◆ **3D scene code data**

--- Start ---

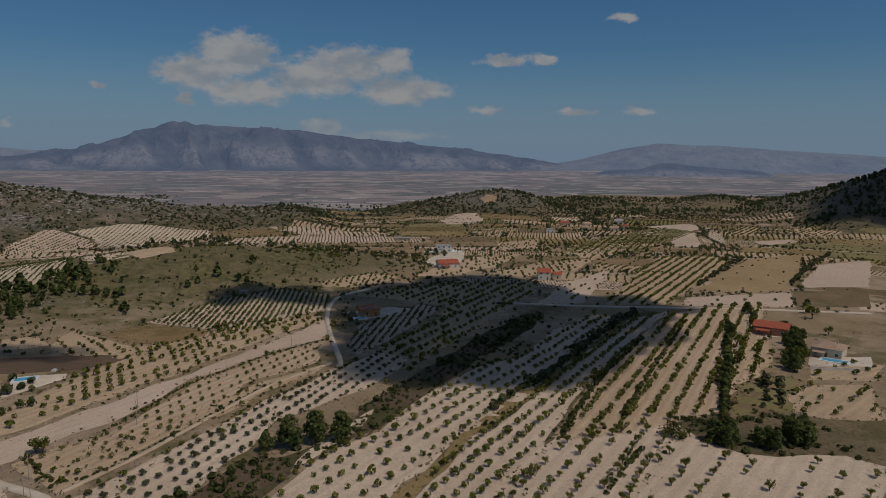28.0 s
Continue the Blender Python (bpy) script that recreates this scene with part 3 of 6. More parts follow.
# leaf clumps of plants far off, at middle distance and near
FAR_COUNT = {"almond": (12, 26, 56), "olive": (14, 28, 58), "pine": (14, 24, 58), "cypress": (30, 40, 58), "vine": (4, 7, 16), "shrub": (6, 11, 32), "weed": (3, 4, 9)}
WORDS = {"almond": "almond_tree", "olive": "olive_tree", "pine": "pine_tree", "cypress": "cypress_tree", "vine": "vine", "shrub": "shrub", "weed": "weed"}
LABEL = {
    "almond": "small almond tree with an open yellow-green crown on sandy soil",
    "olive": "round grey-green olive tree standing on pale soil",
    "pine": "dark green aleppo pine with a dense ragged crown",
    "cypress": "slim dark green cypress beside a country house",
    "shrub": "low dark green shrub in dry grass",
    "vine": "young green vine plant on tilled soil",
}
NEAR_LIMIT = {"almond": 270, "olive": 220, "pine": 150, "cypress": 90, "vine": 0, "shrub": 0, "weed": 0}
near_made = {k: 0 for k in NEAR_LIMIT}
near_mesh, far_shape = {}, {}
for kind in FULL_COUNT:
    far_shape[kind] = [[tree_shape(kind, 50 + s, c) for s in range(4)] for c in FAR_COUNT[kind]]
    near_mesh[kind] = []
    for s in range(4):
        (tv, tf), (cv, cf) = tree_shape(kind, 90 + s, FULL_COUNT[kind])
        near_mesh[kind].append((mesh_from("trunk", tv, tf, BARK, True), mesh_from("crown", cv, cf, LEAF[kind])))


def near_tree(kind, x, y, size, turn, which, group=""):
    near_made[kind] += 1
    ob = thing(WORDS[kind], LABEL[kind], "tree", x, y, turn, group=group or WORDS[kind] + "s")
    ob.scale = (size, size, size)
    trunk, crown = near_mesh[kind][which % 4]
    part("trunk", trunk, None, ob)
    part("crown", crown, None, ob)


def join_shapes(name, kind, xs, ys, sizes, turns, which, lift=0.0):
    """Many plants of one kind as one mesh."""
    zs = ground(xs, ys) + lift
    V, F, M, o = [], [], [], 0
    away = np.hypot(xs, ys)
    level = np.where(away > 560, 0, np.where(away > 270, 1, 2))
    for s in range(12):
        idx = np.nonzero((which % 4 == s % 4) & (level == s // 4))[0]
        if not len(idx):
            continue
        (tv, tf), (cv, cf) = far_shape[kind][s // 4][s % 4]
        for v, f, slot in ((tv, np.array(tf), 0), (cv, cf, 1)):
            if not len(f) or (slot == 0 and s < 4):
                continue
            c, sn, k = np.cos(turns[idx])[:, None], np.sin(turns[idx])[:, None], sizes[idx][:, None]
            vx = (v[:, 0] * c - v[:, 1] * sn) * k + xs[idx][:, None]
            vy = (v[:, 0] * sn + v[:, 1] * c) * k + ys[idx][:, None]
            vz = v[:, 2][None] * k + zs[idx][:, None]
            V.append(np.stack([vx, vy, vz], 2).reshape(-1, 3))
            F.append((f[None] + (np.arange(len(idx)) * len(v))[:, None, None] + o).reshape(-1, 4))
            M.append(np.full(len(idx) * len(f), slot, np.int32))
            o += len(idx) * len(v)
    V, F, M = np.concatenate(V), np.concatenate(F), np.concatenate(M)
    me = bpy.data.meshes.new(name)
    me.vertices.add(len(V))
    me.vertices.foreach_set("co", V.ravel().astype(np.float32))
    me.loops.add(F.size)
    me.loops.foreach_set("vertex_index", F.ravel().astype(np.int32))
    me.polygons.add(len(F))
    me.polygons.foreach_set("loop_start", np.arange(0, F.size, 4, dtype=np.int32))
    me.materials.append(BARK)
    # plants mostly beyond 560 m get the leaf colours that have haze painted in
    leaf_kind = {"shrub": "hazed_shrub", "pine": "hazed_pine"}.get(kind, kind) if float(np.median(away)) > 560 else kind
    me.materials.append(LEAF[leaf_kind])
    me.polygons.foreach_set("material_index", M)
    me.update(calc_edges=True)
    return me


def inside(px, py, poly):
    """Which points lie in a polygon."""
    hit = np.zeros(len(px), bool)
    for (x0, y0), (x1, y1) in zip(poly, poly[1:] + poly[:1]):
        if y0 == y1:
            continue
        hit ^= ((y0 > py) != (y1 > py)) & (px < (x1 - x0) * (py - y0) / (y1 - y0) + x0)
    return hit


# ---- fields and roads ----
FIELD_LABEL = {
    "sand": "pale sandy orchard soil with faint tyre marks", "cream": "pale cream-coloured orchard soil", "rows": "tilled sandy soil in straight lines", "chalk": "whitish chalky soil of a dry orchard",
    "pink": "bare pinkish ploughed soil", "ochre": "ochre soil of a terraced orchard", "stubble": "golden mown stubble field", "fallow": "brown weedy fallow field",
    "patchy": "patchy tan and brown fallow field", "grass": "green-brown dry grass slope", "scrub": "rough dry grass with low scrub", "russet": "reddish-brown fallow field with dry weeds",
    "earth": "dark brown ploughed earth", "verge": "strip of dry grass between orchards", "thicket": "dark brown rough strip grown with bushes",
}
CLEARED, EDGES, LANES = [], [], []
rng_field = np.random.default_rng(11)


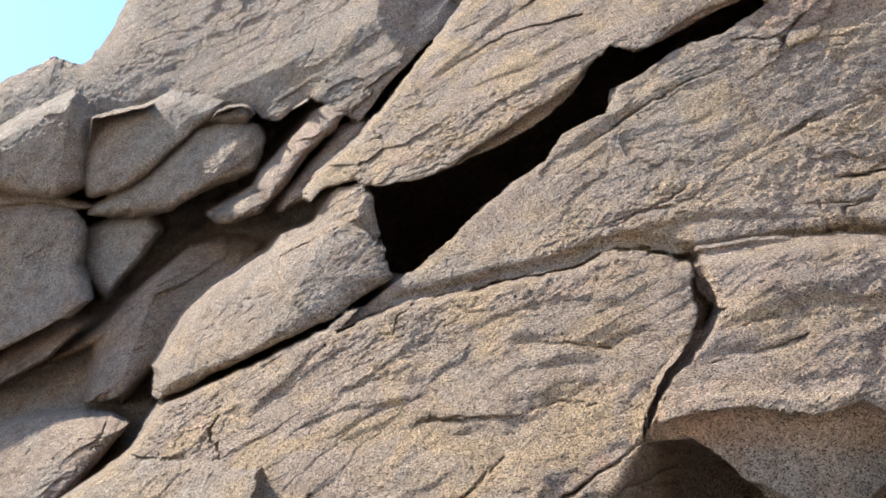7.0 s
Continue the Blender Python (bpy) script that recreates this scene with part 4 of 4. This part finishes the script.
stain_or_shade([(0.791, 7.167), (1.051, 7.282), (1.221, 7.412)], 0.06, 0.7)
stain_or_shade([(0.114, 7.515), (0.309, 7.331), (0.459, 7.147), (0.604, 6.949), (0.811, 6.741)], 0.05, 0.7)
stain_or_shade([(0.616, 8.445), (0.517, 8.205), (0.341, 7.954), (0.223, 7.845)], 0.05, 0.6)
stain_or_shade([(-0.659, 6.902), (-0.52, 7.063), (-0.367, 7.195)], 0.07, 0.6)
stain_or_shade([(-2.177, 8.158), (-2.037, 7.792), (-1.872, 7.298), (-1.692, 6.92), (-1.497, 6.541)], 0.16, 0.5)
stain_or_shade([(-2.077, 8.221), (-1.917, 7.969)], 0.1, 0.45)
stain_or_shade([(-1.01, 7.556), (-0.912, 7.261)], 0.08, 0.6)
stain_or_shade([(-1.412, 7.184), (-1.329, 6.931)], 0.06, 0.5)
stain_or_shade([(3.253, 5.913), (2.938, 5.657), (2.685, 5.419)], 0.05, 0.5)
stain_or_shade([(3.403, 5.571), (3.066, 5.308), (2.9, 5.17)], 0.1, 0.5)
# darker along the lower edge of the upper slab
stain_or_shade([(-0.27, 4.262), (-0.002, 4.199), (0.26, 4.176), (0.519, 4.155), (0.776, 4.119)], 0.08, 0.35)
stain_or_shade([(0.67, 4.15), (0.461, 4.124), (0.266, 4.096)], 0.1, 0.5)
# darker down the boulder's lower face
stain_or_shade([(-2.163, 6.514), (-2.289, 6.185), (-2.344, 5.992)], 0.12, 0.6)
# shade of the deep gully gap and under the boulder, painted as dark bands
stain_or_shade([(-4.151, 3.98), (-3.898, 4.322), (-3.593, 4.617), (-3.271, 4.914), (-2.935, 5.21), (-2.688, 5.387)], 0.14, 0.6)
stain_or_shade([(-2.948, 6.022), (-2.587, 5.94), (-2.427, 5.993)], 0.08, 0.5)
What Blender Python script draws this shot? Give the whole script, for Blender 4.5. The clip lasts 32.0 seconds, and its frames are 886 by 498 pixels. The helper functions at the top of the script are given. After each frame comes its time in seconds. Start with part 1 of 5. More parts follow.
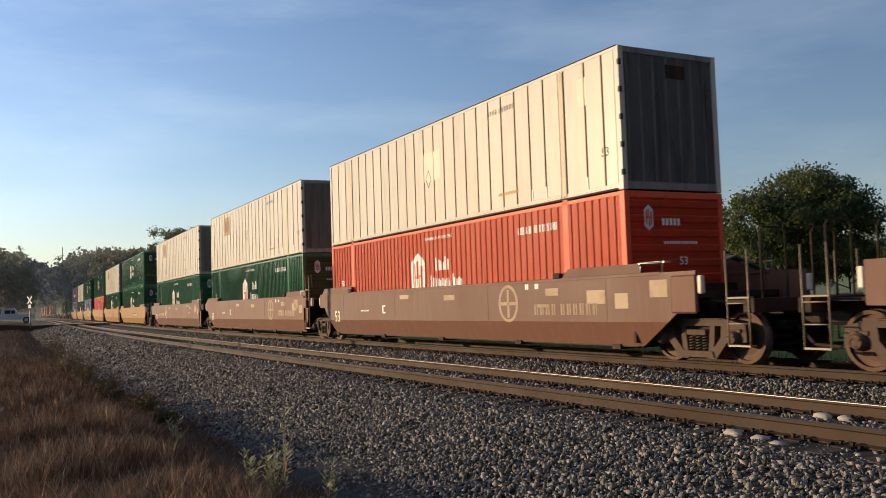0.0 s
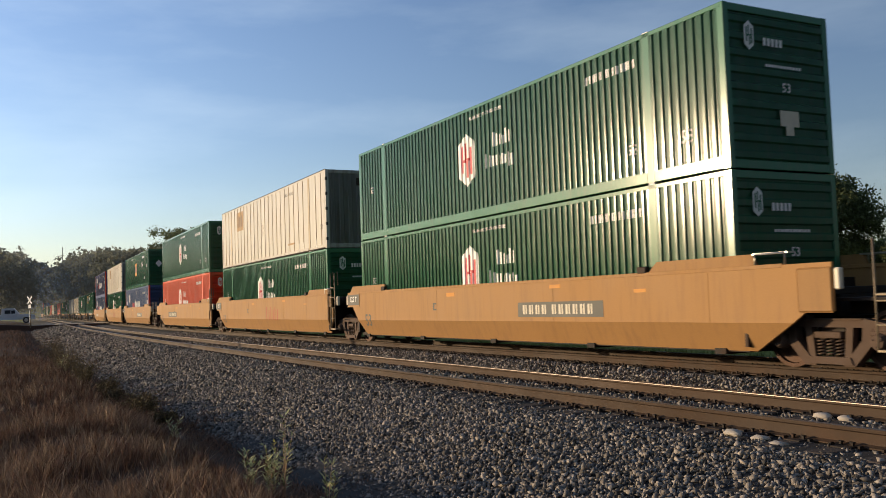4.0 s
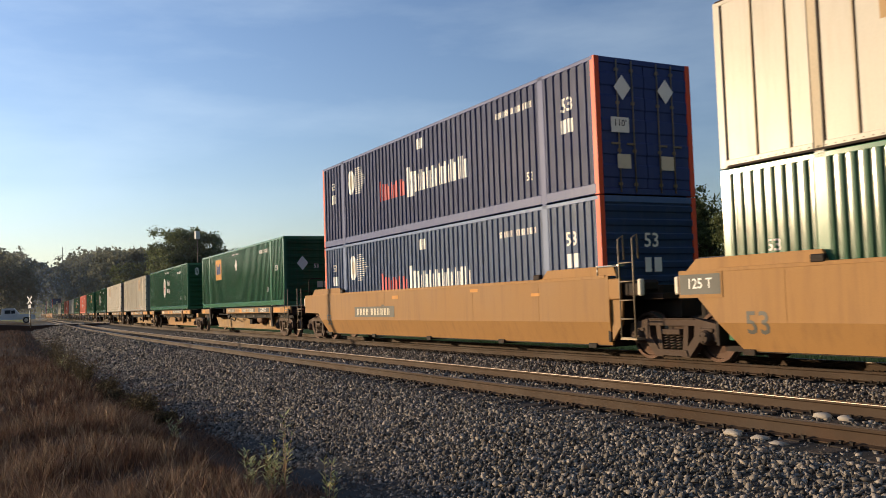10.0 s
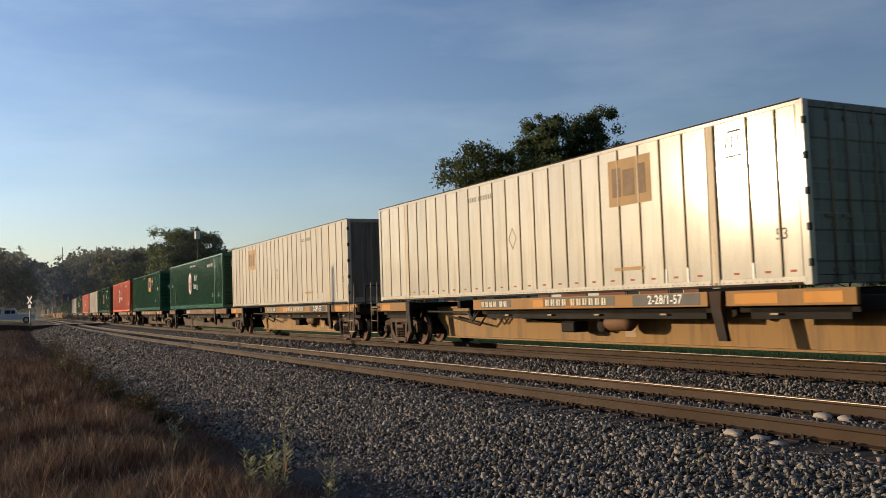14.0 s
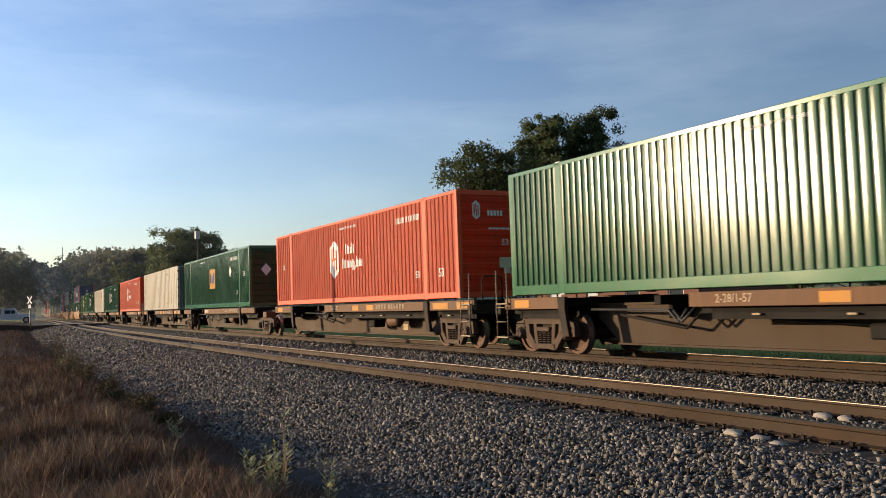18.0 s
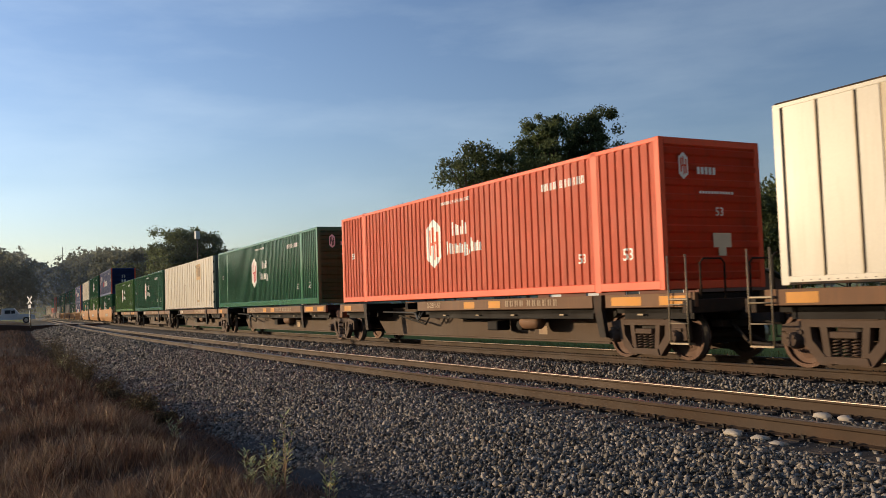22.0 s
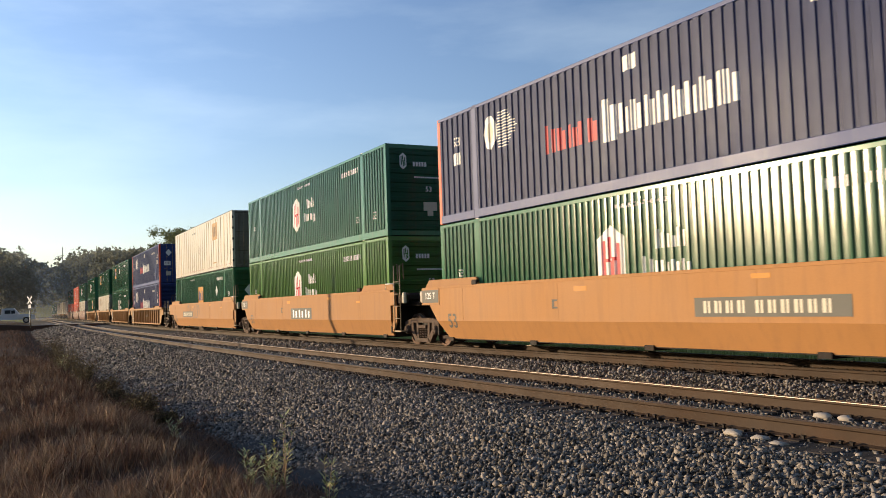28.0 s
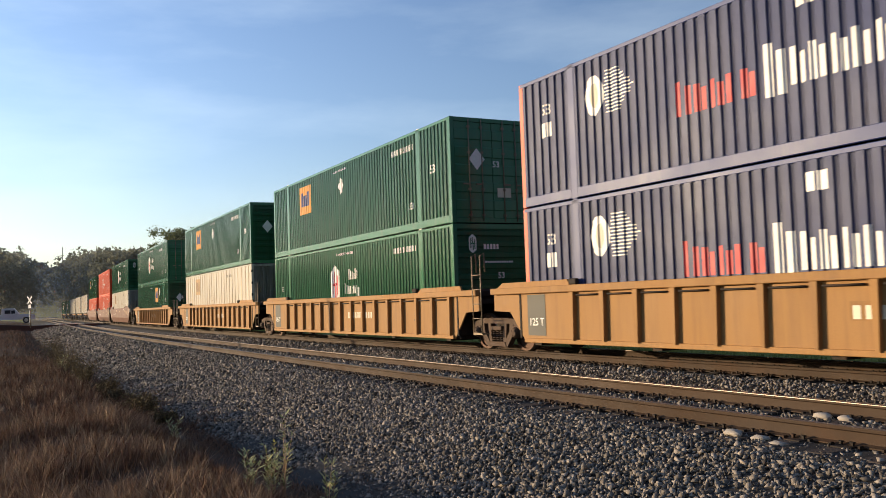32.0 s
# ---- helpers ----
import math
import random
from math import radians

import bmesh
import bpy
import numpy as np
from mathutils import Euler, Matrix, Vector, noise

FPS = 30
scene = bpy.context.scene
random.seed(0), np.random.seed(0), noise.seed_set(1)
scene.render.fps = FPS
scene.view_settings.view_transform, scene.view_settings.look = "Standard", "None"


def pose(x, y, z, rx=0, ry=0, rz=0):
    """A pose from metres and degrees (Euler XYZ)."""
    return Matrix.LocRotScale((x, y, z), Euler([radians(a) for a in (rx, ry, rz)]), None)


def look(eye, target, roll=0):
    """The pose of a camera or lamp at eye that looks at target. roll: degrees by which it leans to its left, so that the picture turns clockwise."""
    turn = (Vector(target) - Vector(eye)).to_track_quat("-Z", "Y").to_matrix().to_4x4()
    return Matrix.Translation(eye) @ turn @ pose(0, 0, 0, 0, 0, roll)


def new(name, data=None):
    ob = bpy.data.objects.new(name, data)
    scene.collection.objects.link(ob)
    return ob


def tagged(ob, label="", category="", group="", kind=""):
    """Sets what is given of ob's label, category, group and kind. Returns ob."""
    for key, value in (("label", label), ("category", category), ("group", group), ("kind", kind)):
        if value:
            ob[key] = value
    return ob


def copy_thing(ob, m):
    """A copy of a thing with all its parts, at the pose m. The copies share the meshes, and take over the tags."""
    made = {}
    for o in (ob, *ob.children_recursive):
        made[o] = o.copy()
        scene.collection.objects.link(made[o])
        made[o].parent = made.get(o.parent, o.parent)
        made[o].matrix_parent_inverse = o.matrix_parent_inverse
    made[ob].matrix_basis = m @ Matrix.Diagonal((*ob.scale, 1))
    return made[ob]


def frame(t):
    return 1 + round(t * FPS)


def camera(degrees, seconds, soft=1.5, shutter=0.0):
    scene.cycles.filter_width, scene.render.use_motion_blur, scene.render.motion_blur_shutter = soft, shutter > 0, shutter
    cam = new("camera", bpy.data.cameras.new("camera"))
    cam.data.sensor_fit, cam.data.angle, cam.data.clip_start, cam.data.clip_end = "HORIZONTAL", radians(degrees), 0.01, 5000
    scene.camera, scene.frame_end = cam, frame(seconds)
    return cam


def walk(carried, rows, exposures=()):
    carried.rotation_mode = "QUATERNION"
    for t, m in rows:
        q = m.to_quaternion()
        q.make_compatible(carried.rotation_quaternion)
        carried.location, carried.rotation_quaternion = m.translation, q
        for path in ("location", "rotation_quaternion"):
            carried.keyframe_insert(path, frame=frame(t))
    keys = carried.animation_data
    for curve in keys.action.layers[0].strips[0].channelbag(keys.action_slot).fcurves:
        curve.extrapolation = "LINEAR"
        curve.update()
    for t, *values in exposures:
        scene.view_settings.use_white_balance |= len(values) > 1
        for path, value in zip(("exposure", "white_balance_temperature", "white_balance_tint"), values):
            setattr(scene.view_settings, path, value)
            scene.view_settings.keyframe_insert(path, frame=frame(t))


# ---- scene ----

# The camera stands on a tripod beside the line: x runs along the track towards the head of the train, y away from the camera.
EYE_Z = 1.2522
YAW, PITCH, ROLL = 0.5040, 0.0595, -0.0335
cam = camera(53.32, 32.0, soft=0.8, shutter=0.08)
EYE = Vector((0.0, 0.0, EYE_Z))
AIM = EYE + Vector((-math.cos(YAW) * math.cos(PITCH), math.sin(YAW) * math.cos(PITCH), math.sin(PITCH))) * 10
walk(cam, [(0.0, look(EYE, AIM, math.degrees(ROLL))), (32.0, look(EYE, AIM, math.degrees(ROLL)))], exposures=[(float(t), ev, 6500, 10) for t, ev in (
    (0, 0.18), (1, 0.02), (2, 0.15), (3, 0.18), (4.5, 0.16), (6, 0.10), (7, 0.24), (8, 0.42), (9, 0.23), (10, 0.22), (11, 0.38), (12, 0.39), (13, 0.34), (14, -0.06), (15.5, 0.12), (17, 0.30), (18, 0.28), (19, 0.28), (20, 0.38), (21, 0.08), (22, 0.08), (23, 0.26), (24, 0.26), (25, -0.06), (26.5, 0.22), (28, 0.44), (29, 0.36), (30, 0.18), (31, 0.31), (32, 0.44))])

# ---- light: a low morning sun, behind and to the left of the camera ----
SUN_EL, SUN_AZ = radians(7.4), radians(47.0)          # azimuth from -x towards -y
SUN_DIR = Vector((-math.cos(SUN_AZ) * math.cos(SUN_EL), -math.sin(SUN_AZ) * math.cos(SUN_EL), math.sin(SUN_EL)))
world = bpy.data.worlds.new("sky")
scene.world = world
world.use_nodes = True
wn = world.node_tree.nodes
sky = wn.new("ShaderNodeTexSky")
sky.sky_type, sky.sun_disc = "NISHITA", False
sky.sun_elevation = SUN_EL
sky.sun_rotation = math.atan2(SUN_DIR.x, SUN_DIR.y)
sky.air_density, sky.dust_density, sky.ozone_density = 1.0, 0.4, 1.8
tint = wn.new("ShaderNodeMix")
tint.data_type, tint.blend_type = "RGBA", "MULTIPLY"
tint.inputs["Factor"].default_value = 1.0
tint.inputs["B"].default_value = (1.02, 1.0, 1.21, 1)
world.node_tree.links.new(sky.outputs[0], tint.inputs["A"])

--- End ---

◆ **Your task**
Everything from the line that contains "What Blender Python" down to the line that contains "# ---- helpers" should be written out exactly, end lines too, minus the pictures.

◆ **Result of the task**
What Blender Python script draws this shot? Give the whole script, for Blender 4.5. The clip lasts 32.0 seconds, and its frames are 886 by 498 pixels. The helper functions at the top of the script are given. After each frame comes its time in seconds. Start with part 1 of 5. More parts follow.
0.0 s
4.0 s
10.0 s
14.0 s
18.0 s
22.0 s
28.0 s
32.0 s
# ---- helpers ----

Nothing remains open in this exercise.